Free electrons and holes tend to recombine. However, in the base there are few holes, so that the free electrons which crossed into the base tend to "live" a long time in the base without recombining. The recombination process in the base is "slow" (compared to other processes taking place). Also, the base is thin. So, it is likely that free electrons in the base will reach the base-collector junction before they recombine. As a result, most of the free electrons in the base of an NPN transistor pass right through the base and reach the collector. To give an idea of how many free electrons which begin in the emitter pass right through the base and reach the collector, we consider two transistor parameters, \$\alpha\$ and \$\beta\$. Without straying too far from the truth, the fraction that succeed in this trip is the parameter \$\alpha\$ and is very close to 1 in most transistors.
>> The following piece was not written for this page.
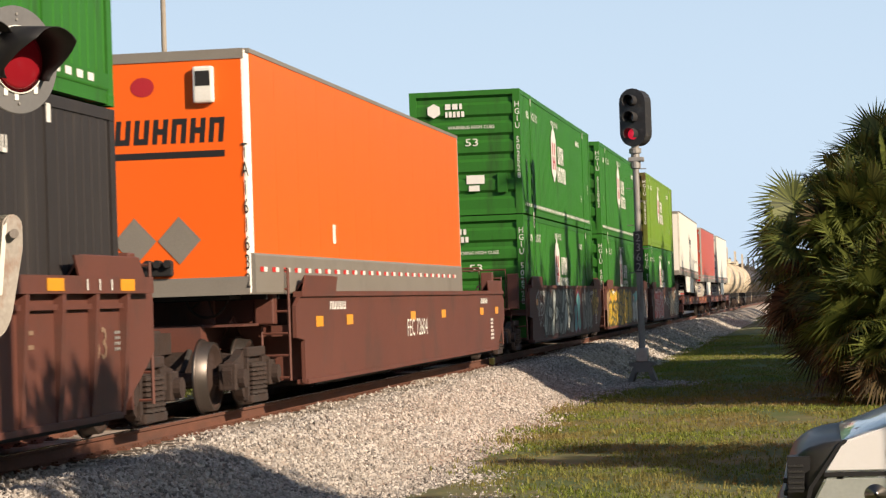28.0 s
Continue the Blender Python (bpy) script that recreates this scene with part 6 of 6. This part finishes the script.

Again, without straying too far from the truth, the ratio between the number of free electrons that succeed in reaching the collector to the number that fail is the parameter \$\beta\$, and can range anywhere from about 20 in power transistor to about 400 in a small signal transistor.

Short answer:

There are 4 mechanisms for significant low-frequency currents in a BJT:

1. Forward conduction of emitter diode.
2. Transistor effect.
3. Forward conduction of collector diode.
4. Reverse transistor effect.

In the active region the collector diode is reverse biased, so both 3 and 4 are negligible.

When the transistor is driven into saturation, as 2 through the load causes v_C to approach v_E , the collector diode becomes marginally forward biased while the emitter diode is decidedly forward biased. Current 1 can be increased further, but the corresponding increase in 2 gets balanced out by 3 and 4 because the collector diode forward bias is slightly increased by 2 through the load.